Madeleine Angélique de Neufville | |
Duchess of Boufflers Duchess of Luxembourg | |
Spouse: | Joseph Marie de Boufflers, Duke of Boufflers (September 15, 1721) Charles II François Frédéric de Montmorency-Luxembourg (June 29, 1750) |
Full Name: | Madeleine Angélique de Neufville |
Father: | Louis Nicolas de Neufville, 3rd Duke of Villeroy |
Mother: | Marguerite Le Tellier |
Birth Date: | 1 October 1707 |
Birth Place: | Paris, France |
Death Date: | 24 January 1787 (aged 80) |
Death Place: | Paris, France |
Madeleine Angélique de Neufville (1 October 1707 – 24 January 1787), known as duchesse de Boufflers from 1721 and as la maréchale de Luxembourg from 1750, was a French noblewoman, courtier and salonnière.[1] [2]
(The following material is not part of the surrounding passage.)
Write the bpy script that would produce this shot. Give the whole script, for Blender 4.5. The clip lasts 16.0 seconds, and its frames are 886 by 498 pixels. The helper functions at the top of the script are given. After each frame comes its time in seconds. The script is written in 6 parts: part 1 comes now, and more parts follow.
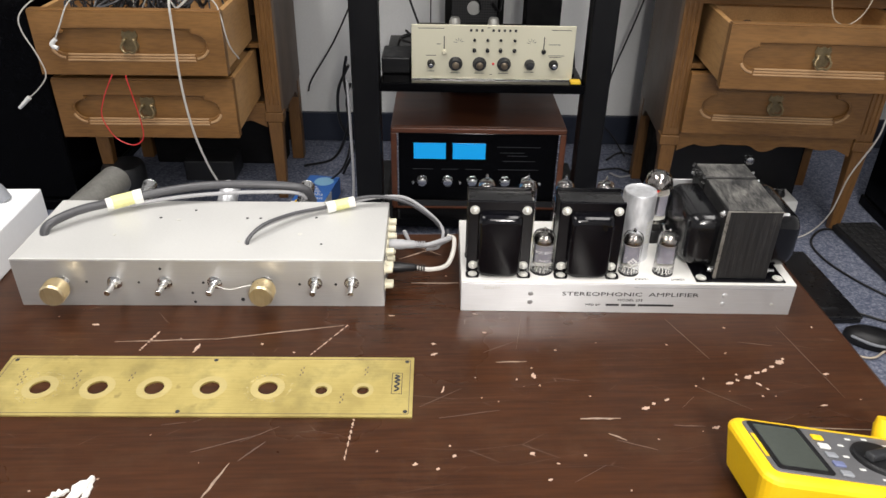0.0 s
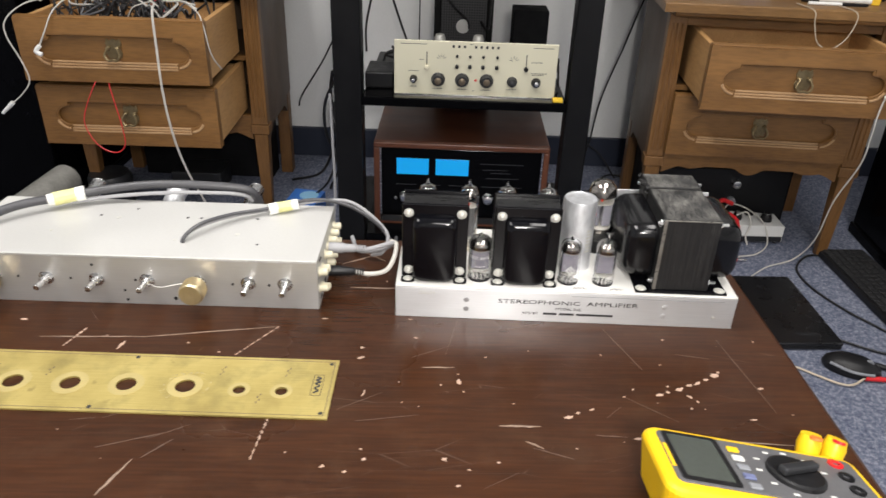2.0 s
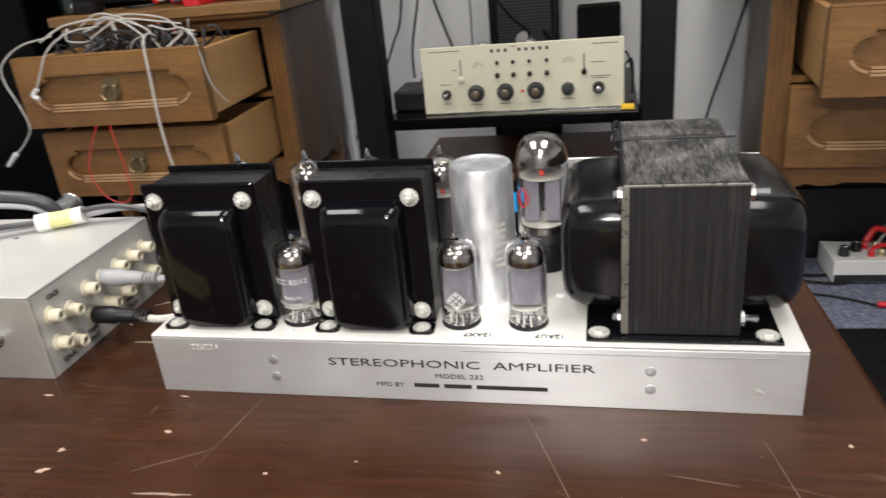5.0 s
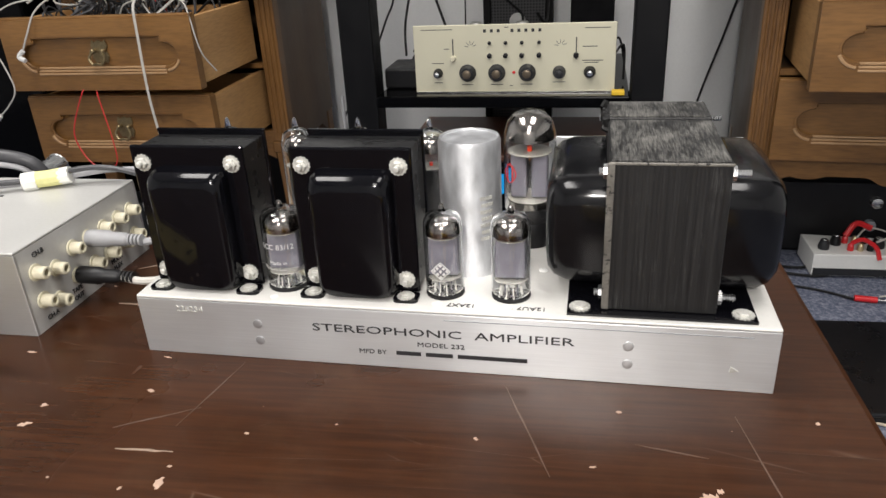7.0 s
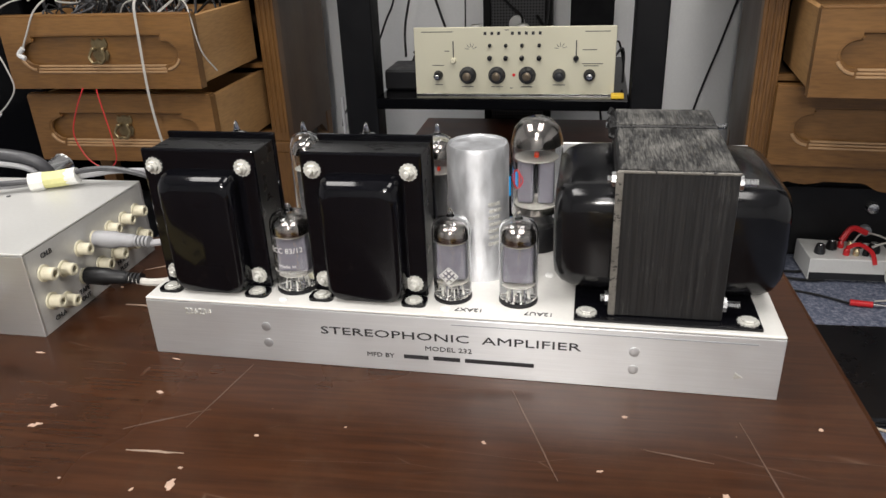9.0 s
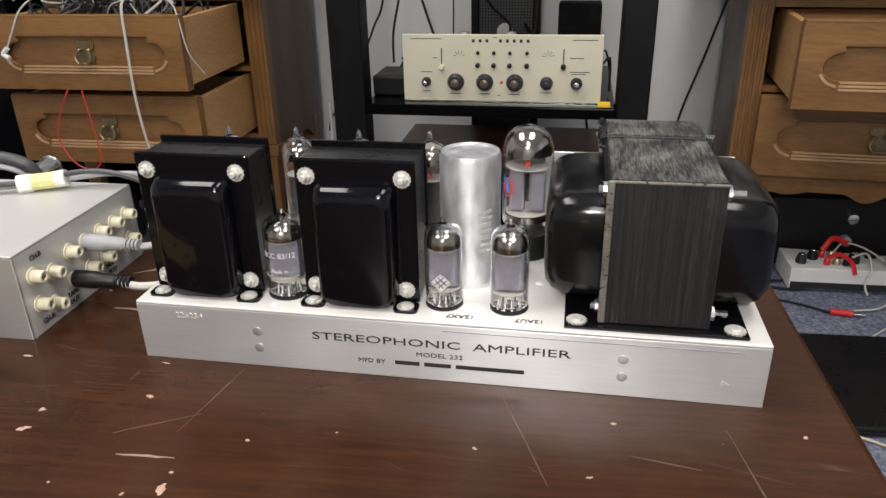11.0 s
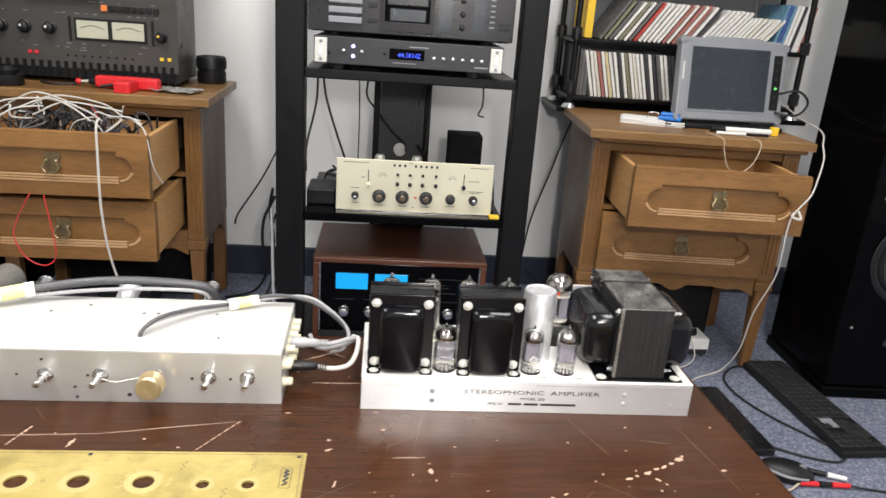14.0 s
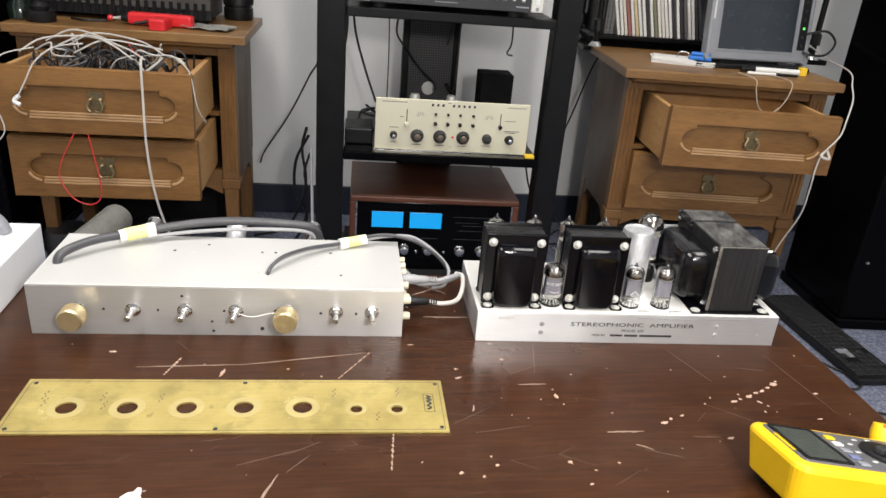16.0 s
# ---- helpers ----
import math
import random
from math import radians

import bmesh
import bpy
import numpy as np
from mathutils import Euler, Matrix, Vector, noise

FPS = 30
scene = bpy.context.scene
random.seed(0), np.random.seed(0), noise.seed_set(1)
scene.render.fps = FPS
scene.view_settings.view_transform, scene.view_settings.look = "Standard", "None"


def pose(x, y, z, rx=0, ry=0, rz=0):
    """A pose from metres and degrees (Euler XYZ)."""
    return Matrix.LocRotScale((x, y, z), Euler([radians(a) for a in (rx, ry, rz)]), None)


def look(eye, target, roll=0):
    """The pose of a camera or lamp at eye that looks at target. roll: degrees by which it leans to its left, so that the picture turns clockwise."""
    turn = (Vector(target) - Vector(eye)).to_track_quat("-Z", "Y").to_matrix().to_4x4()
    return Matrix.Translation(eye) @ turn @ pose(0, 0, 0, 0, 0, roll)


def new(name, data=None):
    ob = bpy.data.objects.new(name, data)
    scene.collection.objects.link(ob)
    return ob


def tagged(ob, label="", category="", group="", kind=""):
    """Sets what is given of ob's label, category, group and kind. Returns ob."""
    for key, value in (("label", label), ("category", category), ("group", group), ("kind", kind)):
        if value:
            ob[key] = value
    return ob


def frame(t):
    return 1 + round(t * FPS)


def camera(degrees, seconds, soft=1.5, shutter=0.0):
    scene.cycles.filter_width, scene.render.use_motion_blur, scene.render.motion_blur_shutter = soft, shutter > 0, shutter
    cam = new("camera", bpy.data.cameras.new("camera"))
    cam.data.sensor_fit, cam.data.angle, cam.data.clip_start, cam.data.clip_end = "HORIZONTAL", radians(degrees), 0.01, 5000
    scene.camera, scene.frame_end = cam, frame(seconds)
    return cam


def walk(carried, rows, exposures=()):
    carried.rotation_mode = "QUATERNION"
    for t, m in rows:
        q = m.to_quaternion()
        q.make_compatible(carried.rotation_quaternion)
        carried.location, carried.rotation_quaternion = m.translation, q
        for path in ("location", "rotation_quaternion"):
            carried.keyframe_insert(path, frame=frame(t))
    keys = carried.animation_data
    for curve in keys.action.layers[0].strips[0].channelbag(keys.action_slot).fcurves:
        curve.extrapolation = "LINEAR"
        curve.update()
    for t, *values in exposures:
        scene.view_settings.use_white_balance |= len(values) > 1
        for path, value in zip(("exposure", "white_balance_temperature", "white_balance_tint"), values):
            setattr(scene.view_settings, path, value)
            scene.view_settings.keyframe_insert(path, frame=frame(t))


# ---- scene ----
cam = camera(62.2, 16.0, shutter=0.3)
PATH = [
    (0, (-0.023, -0.592, 0.424), (-0.009, 1.125, -0.601), 1.0),
    (0.5, (-0.023, -0.592, 0.42), (-0.02, 1.134, -0.591), 0.8),
    (1, (-0.02, -0.59, 0.418), (-0.026, 1.14, -0.585), 0.7),
    (1.5, (-0.002, -0.593, 0.418), (-0.012, 1.14, -0.581), 0.8),
    (2, (0.049, -0.592, 0.404), (0.034, 1.157, -0.565), 2.0),
    (2.5, (0.116, -0.55, 0.362), (0.151, 1.267, -0.473), 1.2),
    (3, (0.142, -0.441, 0.304), (0.257, 1.379, -0.518), 0.9),
    (3.2, (0.141, -0.403, 0.281), (0.272, 1.413, -0.546), 1.9),
    (3.5, (0.147, -0.357, 0.248), (0.248, 1.451, -0.599), 1.8),
    (4, (0.159, -0.305, 0.214), (0.159, 1.509, -0.629), 0.7),
    (4.5, (0.203, -0.294, 0.211), (0.004, 1.519, -0.608), -1.4),
    (5, (0.236, -0.301, 0.218), (-0.19, 1.485, -0.575), -5.6),
    (5.2, (0.241, -0.299, 0.221), (-0.30, 1.451, -0.591), -6.1),
    (7.5, (0.236, -0.31, 0.214), (-0.128, 1.467, -0.629), -2.6),
    (8, (0.236, -0.311, 0.214), (-0.131, 1.467, -0.625), -2.5),
    (8.5, (0.233, -0.311, 0.217), (-0.14, 1.465, -0.624), -2.4),
    (11, (0.227, -0.314, 0.221), (-0.103, 1.476, -0.608), -1.2),
    (11.5, (0.22, -0.328, 0.232), (-0.025, 1.495, -0.554), -0.3),
    (12, (0.199, -0.372, 0.283), (0.219, 1.484, -0.464), 1.1),
    (12.5, (0.171, -0.425, 0.324), (0.356, 1.443, -0.366), 1.5),
    (13, (0.144, -0.494, 0.345), (0.473, 1.39, -0.242), 4.6),
    (13.5, (0.077, -0.581, 0.377), (0.285, 1.32, -0.206), 3.5),
    (14, (0.008, -0.62, 0.375), (0.191, 1.266, -0.263), 4.2),
    (14.5, (-0.059, -0.621, 0.367), (0.149, 1.258, -0.287), 3.4),
    (15, (-0.078, -0.609, 0.355), (0.149, 1.237, -0.38), 4.4),
    (15.5, (-0.103, -0.629, 0.373), (0.121, 1.212, -0.375), 4.2),
    (16, (-0.126, -0.646, 0.384), (0.114, 1.174, -0.411), 4.8),
]
walk(cam, [(t, look(eye, target, roll)) for t, eye, target, roll in PATH], [(0, -0.08), (2, -0.02), (3, 0.23), (3.5, 0.27), (4, 0.11), (4.5, -0.08), (5, -0.12), (8, -0.25), (11, -0.28), (11.5, -0.15), (12, 0.15), (12.5, 0.4), (13, 0.66), (13.5, 0.58), (14, 0.38), (14.5, 0.22), (16, 0.12)])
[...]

Madeleine Angélique de Neufville was the daughter of Louis Nicolas de Neufville de Villeroy, 3rd Duke of Villeroy and Marguerite Le Tellier. In 1722, at the age of 15, she married her first husband Joseph Marie de Boufflers, Duke of Boufflers.[1] Their only son, Charles Joseph de Boufflers, married Marie Anne Philippine Thérèse de Montmorency in 1747; their daughter was Amélie de Boufflers.
Between 1734 and 1749 she served as a Dame du Palais to Marie Leszczyńska at Versailles. Villeroy's first husband died in 1747, at which point she purchased the impressive hôtel particulier Hôtel de Besenval. In 1750, she married Charles II François Frédéric de Montmorency-Luxembourg, a Marshal of France and owner of Château de Montmorency.[3] During Villeroy's residence at the chateau she allowed it to become a refuge for Jean-Jacques Rousseau.
Following the death of the Marshal-Duke of Luxembourg in 1764, Villeroy opened her Paris house to the great noble, artistic and literary names of the city, using her enormous fortune from her two marriages to become a major patron of the arts.[4] She died in 1787.[1]